Lo siento, pero más allá de mi completa admiración por la estrategia de comunicación del Partido Socialista a la hora de dar a conocer la nómina ministerial –tres días con sus tres noches de expectación, como si esto fuera un sorteo–, no me interesa que los titulares destaquen que vamos a ser el Gobierno más moderno de Europa, por encima, incluso, de la modernidad de los países nórdicos, porque también lo fuimos con Rodríguez Zapatero y procuro olvidarlo ¿De qué nos sirvió, si la crisis se encargó de ensuciarlo todo?

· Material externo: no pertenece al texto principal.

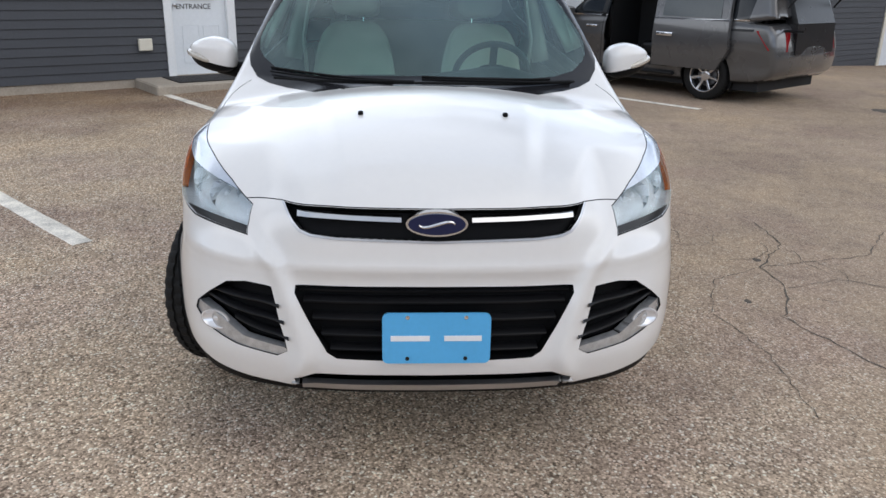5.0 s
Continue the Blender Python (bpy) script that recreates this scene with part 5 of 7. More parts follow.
    for y0, y1 in ((0.58, -0.02), (-0.05, -0.62)):
        bm = bmesh.new()
        pts = []
        for t in np.linspace(0, 1, 8):
            y = y0 + (y1 - y0) * t
            x = 1.375 - 0.25 * (y / 0.72) ** 2 - 0.035 * t
            pts.append((x, y, at_top(x, y) + 0.012 + 0.004 * math.sin(3.1 * t)))
        add_tube(bm, pts, [0.008, 0.007, 0.006, 0.005, 0.005, 0.004, 0.004, 0.003], 6)
        wiper = part("wiper", bm, PLASTIC, car, smooth=50)
        bm = bmesh.new()
        add_tube(bm, [(p[0] - 0.03, p[1], at_top(p[0] - 0.03, p[1]) + 0.007) for p in pts[1:]], 0.0045, 6)
        part("wiper_blade", bm, RUBBER, wiper)
    bm = bmesh.new()
    add_blob(bm, (-1.45, 0, 1.672), (0.05, 0.028, 0.02), 2.4, 18, 8)
    aerial = part("aerial", bm, PLASTIC, car, smooth=60)
    bm = bmesh.new()
    add_tube(bm, [(-1.45, 0, 1.68), (-1.53, 0, 1.76), (-1.68, 0, 1.88)], [0.005, 0.0045, 0.003], 8)
    part("aerial_rod", bm, PLASTIC, aerial, smooth=60)
    # Cabin.
    build_seat(car, pose(0.16, 0.36, 0.60))
    build_seat(car, pose(0.16, -0.36, 0.60))
    bench = empty("rear_bench", None, car)
    bm = bmesh.new()
    add_blob(bm, (-0.75, 0, 0.6), (0.26, 0.62, 0.09), 5, 28, 12)
    part("cushion", bm, LEATHER, bench, smooth=60)
    bm = bmesh.new()
    add_blob(bm, (0, 0, 0.33), (0.08, 0.62, 0.35), 5, 28, 14)
    bmesh.ops.transform(bm, matrix=pose(-1.0, 0, 0.6, 0, -22, 0), verts=bm.verts)
    part("backrest", bm, LEATHER, bench, smooth=60)
    for y in (-0.36, 0.36):
        bm = bmesh.new()
        add_blob(bm, (-1.29, y, 1.33), (0.05, 0.12, 0.08), 3.4, 20, 12)
        part("headrest", bm, LEATHER, bench, smooth=60)
    bm = bmesh.new()
    got = add_blob(bm, (0.86, 0, 0.93), (0.36, 0.69, 0.16), 4.5, 36, 16)
    for v in got:
        if v.co.z > 0.95:
            v.co.z += 0.05 * math.exp(-((v.co.y - 0.36) / 0.2) ** 2) * (1 if v.co.x < 0.85 else 0.3)
    part("dashboard", bm, DASH, car, "dark grey dashboard", smooth=60)
    wheel = empty("steering_wheel", pose(0.40, 0.355, 1.055, 0, -64, 0), car)
    bm = bmesh.new()
    ring = [(0.185 * math.cos(2 * math.pi * i / 40), 0.185 * math.sin(2 * math.pi * i / 40), 0) for i in range(41)]
    add_tube(bm, ring, 0.016, 10, cap=False)
    part("wheel_rim", bm, DASH, wheel, smooth=60)
    bm = bmesh.new()
    add_blob(bm, (0.0, 0, -0.015), (0.075, 0.085, 0.03), 3, 20, 10)
    for a in (0, 180, 270):
        add_box(bm, 0.05, 0.18, -0.018, 0.018, -0.012, 0.004, 0.004, m=pose(0, 0, 0, 0, 0, a + 90))
    part("wheel_hub", bm, DASH, wheel, smooth=50)
    for sgn in (1, -1):
        bm = bmesh.new()
        add_box(bm, -1.15, 0.95, 0.70 * sgn - 0.02, 0.70 * sgn + 0.02, 0.42, 1.07, 0.015, seg=2)
        trim = part("door_trim", bm, DASH, car, smooth=40)
        bm = bmesh.new()
        add_box(bm, -0.1, 0.75, 0.675 * sgn - 0.03, 0.675 * sgn + 0.03, 0.72, 0.9, 0.02, seg=2)
        part("door_armrest", bm, LEATHER, trim, smooth=40)
        bm = bmesh.new()
        pts = [(-0.2, 0.60 * sgn, 1.5), (-0.19, 0.66 * sgn, 1.3), (-0.17, 0.70 * sgn, 1.08)]
        add_tube(bm, pts, [0.035, 0.04, 0.05], 8)
        part("pillar_trim", bm, HEADLINER, car, smooth=60)
        bm = bmesh.new()
        add_tube(bm, [(-0.13, 0.58 * sgn, 1.46), (-0.12, 0.63 * sgn, 1.2), (-0.2, 0.62 * sgn, 0.8)], 0.012, 6)
        part("seat_belt", bm, HEADLINER, car)
    bm = bmesh.new()
    add_box(bm, -2.0, 1.05, -0.72, 0.72, 0.36, 0.42, 0.01)
    part("cabin_floor", bm, DASH, car)
    bm = bmesh.new()
    add_box(bm, -0.2, 0.6, -0.11, 0.11, 0.42, 0.78, 0.03, seg=2)
    part("centre_console", bm, DASH, car, smooth=40)
    # unseen dark block added so the tinted rear windows look black
    bm = bmesh.new()
    add_box(bm, -1.98, -1.35, -0.70, 0.70, 0.42, 0.95, 0.02)
    part("cargo_cover", bm, DASH, car)
    bm = bmesh.new()
    add_blob(bm, (0.40, 0, 1.46), (0.025, 0.12, 0.038), 3.5, 20, 10)
    part("rear_view_mirror", bm, PLASTIC, car, smooth=60)


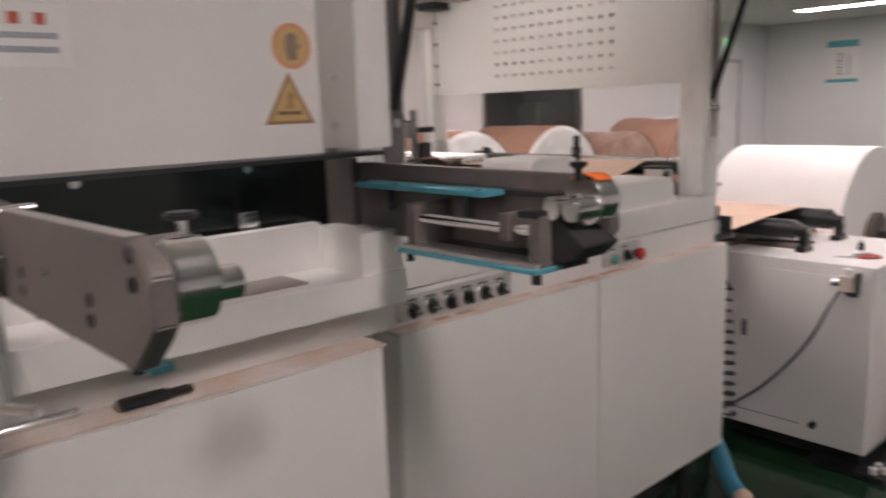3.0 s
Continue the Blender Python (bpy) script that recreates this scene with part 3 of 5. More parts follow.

Lo que de verdad me interesa es lo mismo que a usted: que el nuevo Gobierno esté a la altura de las circunstancias reales, no virtuales, y que cumpla los objetivos que se ha marcado. Que las nuevas ministras y ministros, y que el nuevo presidente, pongan toda su experiencia y su preparación –que el sobre el papel está más que probada– al servicio de las necesidades de este país tan castigado por políticas de corrupción y escándalos. Que haya un pacto común por lo realmente interesa, la sanidad, la educación, la justicia... Y que sea de verdad. Que no parezca Pamplona la calle Novena, y que, al final, no seamos un mero decorado de una política de escaparate, muy moderna, y muy efímera.
El jabón de Marsella, por cierto, va muy bien para limpiar las manchas difíciles. Mucho mejor a mano que a máquina, si se quiere un resultado efectivo. Y frotando, que es gerundio, y que deja la ropa muy escamondada.